Arus sedang berkembang untuk melestarikan sekondan pengusung antarpaslon. Dengan komposisi hanya sedikit saja berubah, tetapi pada intinya arus yang mengutamakan terhadap kepentingan dinasti. Ekornya masih terasa sekarang ketika menghadapi pilkada 2024.
Kedua, kondisi ini ditunjang oleh absensinya fungsi-fungsi politik parpol, terutama fungsi sebagaimana diamanatkan undang-undang mengenai disfungsionalitas rekrutmen oleh partai politik.
Pewacanaan dalam pilkada ini hampir tidak menyerentakkan cara pandang yang sama di antara elit-elit partai politik. Alih-alih pada level yang mencerdaskan, apalagi dalam tingkat grassroot, elit di level provinsi dan kabupaten/kota saja memang tidak memperoleh tempat.
“Inilah kegagalan desentralisasi politik, karena salah satu tujuan dari pilkada itu adalah desentralisasi politik,”tuturnya.
Ketiga, kita sedang mengalami deinstitusi demokrasi. Lembaga-lembaga negara sebagian diantaranya merosot perannya, dan sebagian menilai tidak lagi se- kredibel pada masa-masa lalu.

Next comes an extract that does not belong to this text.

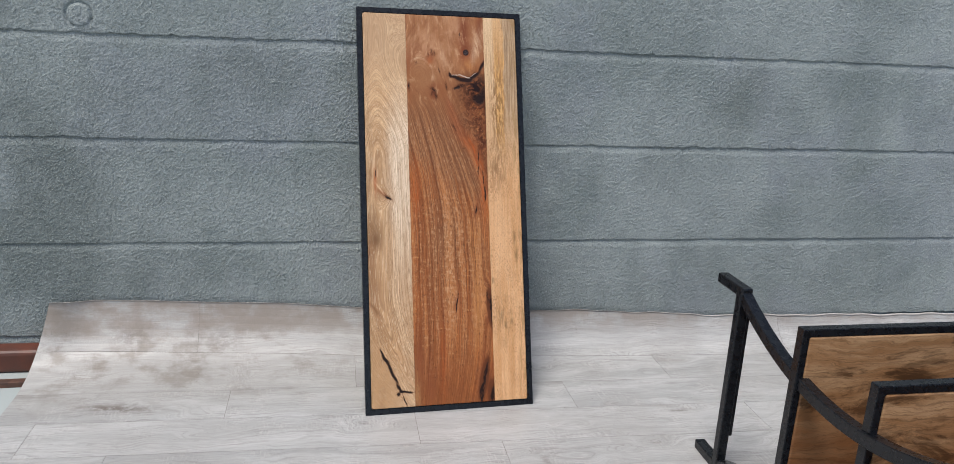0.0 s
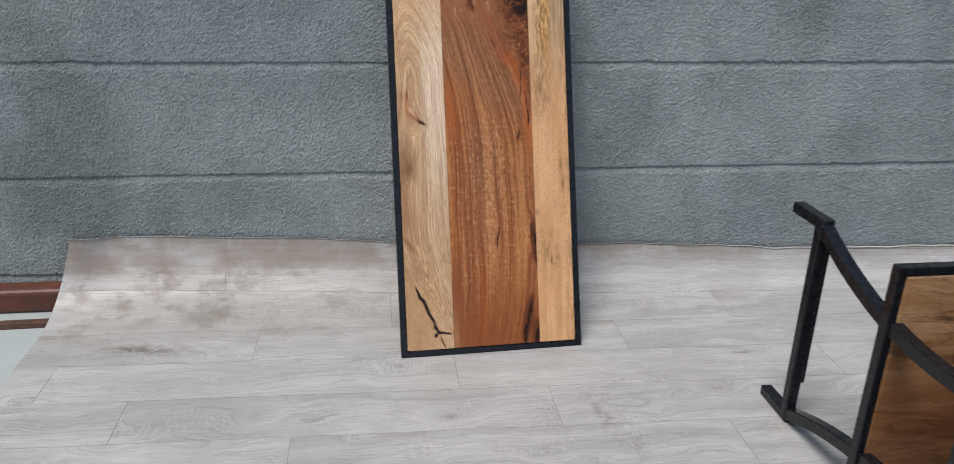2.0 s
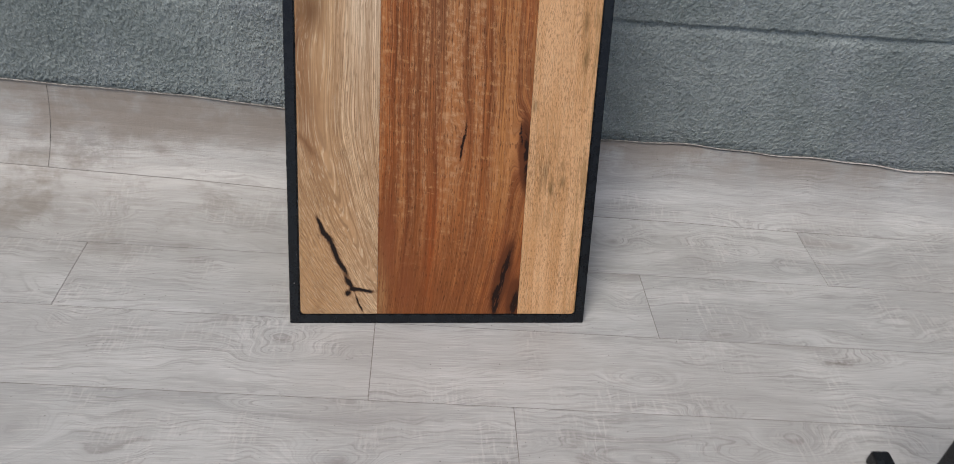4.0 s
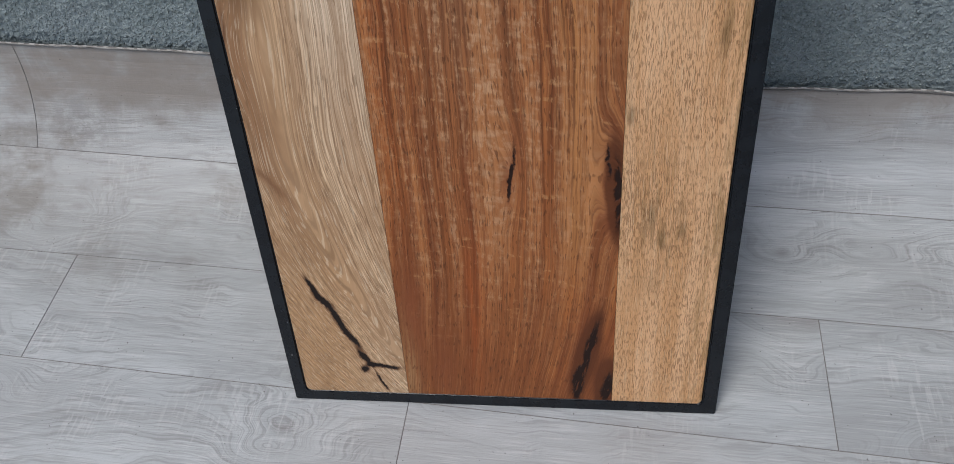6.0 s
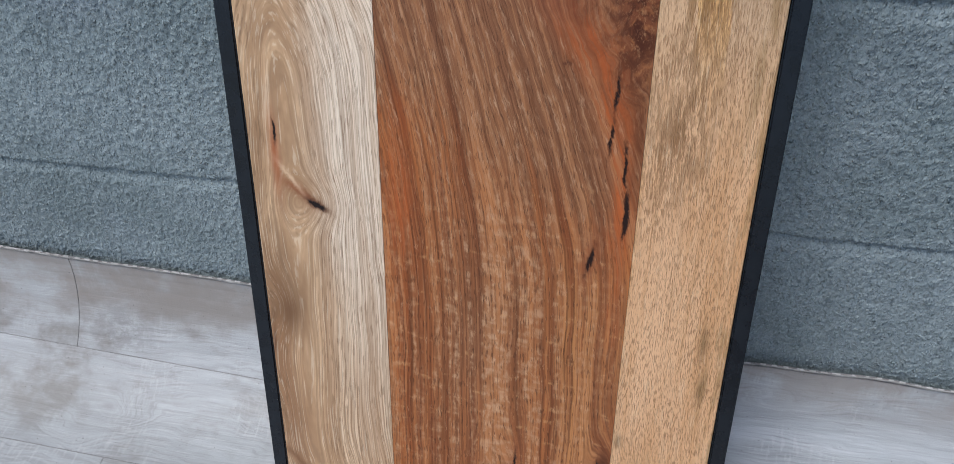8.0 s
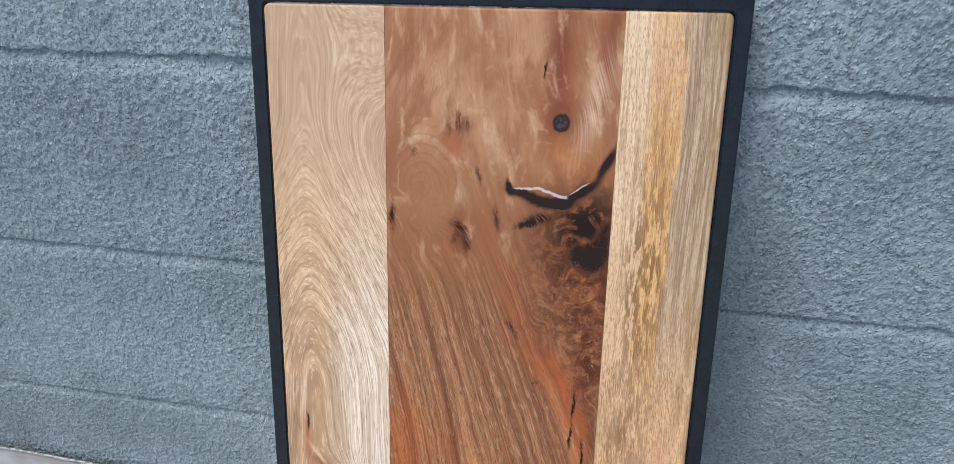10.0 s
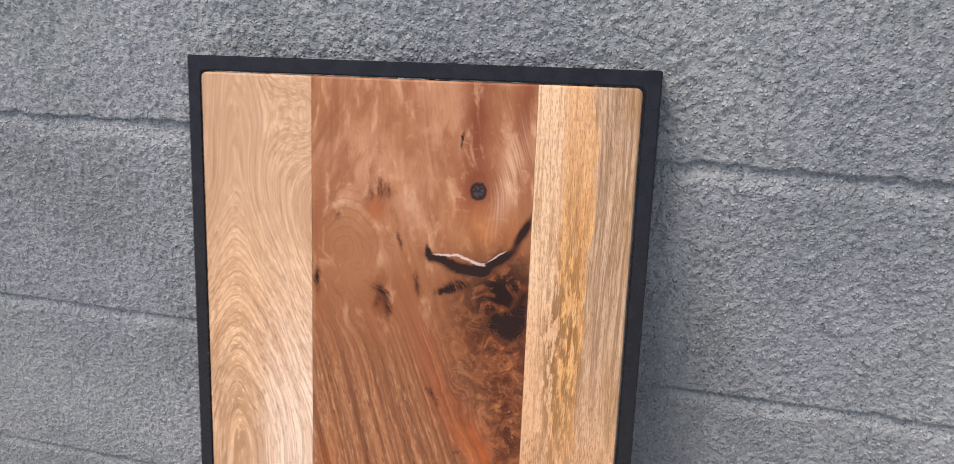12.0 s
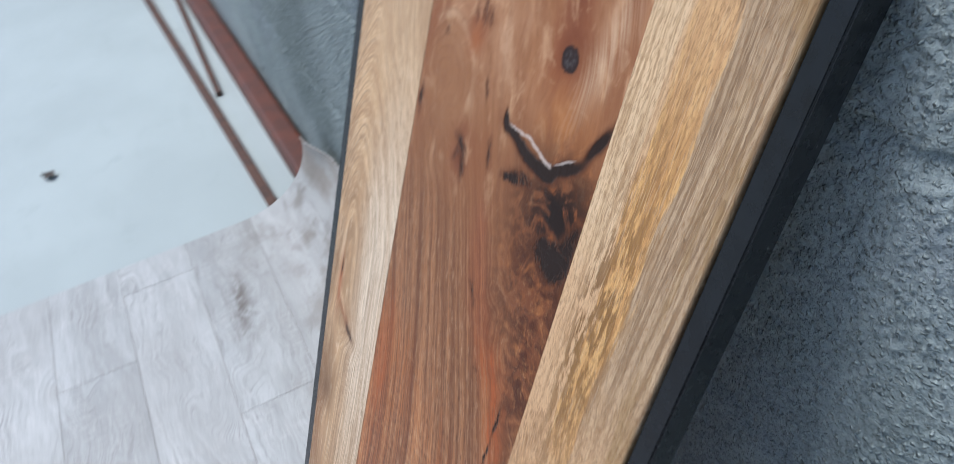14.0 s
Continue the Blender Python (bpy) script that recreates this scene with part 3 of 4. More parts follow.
def side_wood_material(name, dark):
    """Wood of the small table's boards, grain along x."""
    m = Mat(name, 0.36, coat=0.08, spec=0.3)
    u, v = m.z + m.y * 0.7, m.x + m.y * 1.3
    wob = m.noise(v * 0.45, u, 3.0, 7, 3, 0.5)
    f = u + (wob - 0.5) * 0.09 + (m.noise(v * 0.5, u, 13.0, 30, 4, 0.6) - 0.5) * 0.030
    cloud = m.noise(v * 0.45, u * 1.5, 25.0, 8.5, 6, 0.68, 0.8)
    broad = m.noise(f, v * 0.10, 5.0, 30, 4, 0.65)
    ring = m.noise(f, v * 0.05, 4.0, 170, 3, 0.65)
    fibre = m.noise(f, v * 0.06, 3.0, 700, 2)
    a, b, c = ((0.43, 0.262, 0.140), (0.290, 0.150, 0.068), (0.052, 0.024, 0.011)) if dark else ((0.60, 0.31, 0.135), (0.47, 0.215, 0.080), (0.24, 0.090, 0.032))
    col = m.mix(broad.ramp(0.38, 0.60), a, b)
    col = m.mix(cloud.ramp(0.47, 0.58) * broad.ramp(0.38, 0.58, 0.40, 1.0) * 0.88, col, c)
    year = m.rings(f, v, 0.014, 2.6, 31.0)
    col = m.mix(year.ramp(0.60, 1.0) * cloud.ramp(0.40, 0.60, 0.06, 0.30), col, c)
    # the dark boards turn darker and redder towards their lower edge
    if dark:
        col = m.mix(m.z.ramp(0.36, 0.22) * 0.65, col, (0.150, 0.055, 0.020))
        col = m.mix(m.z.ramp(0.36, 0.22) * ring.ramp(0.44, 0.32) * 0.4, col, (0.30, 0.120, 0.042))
    col = m.mix(ring.ramp(0.52, 0.64) * 0.35, col, c)
    col = m.mix(fibre.ramp(0.52, 0.66) * 0.30, col, c)
    return m.finish(col, ring.ramp(0.3, 0.7, 0.28, 0.42), fibre * 0.2 + ring * 0.1, 0.0004)


# ---- materials: wall, floor, rods ----
def plaster_material():
    m = Mat("grey_painted_roughcast", 0.75, spec=0.35)
    x, y, z = m.x, m.y, m.z
    wx = x + (m.noise(x, y, z, 260, 2) - 0.5) * 0.003
    wz = z + (m.noise(x, y + 5.0, z, 260, 2) - 0.5) * 0.003
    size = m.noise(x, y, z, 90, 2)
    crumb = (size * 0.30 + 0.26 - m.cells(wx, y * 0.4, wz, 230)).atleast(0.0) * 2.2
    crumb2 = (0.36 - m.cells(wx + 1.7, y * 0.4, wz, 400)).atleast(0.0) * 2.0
    fine = m.noise(x, y, z, 620, 3, 0.65)
    mid = m.noise(x, y, z, 120, 3, 0.6)
    patch = m.noise(x, y, z, 2.6, 4, 0.6)
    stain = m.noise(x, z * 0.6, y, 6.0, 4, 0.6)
    col = m.mix(patch.ramp(0.32, 0.66), (0.242, 0.284, 0.283), (0.345, 0.392, 0.390))
    col = m.mix(m.noise(x, z, 44.0, 3.4, 3, 0.55).ramp(0.48, 0.62) * 0.45, col, (0.285, 0.318, 0.352))
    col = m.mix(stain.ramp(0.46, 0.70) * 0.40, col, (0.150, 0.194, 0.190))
    # a few darker spots, and a broad darker area towards the left end
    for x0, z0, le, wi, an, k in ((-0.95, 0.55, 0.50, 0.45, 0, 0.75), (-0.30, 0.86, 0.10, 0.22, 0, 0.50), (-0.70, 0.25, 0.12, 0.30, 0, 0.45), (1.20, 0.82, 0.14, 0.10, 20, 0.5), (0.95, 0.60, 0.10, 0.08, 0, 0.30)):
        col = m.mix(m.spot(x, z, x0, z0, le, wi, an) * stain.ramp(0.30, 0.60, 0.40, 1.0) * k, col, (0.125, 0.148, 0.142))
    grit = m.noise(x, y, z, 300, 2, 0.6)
    # mixed crumb tones, with lit tops and shaded pits painted into the colour
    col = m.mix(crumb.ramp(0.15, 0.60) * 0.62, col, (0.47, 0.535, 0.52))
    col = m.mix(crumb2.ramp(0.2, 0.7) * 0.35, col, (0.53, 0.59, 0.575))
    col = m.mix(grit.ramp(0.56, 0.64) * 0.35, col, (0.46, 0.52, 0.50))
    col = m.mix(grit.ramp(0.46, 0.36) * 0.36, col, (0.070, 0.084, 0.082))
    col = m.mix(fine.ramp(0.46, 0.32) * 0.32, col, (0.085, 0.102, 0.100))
    return m.finish(col, None, crumb * 0.62 + crumb2 * 0.32 + mid * 0.06 + fine * 0.20 + grit * 0.25, 0.0045)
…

Pada masa bersamaan pemilih juga mengalami deraan kapasitas politiknya.
“Masalah ini sebetulnya sudah lama, tetapi semakin terkonfirmasi saat pasca-pilpres dan pra-pilkada 2024 ini,”ujar penulis beberapa buku tentang pemilu itu.
Kondisi ini akan makin menyulitkan posisi pemilih. Kecuali pemilih sekadar objek politik dari mereka yang punya kuasa dan punya banyak uang.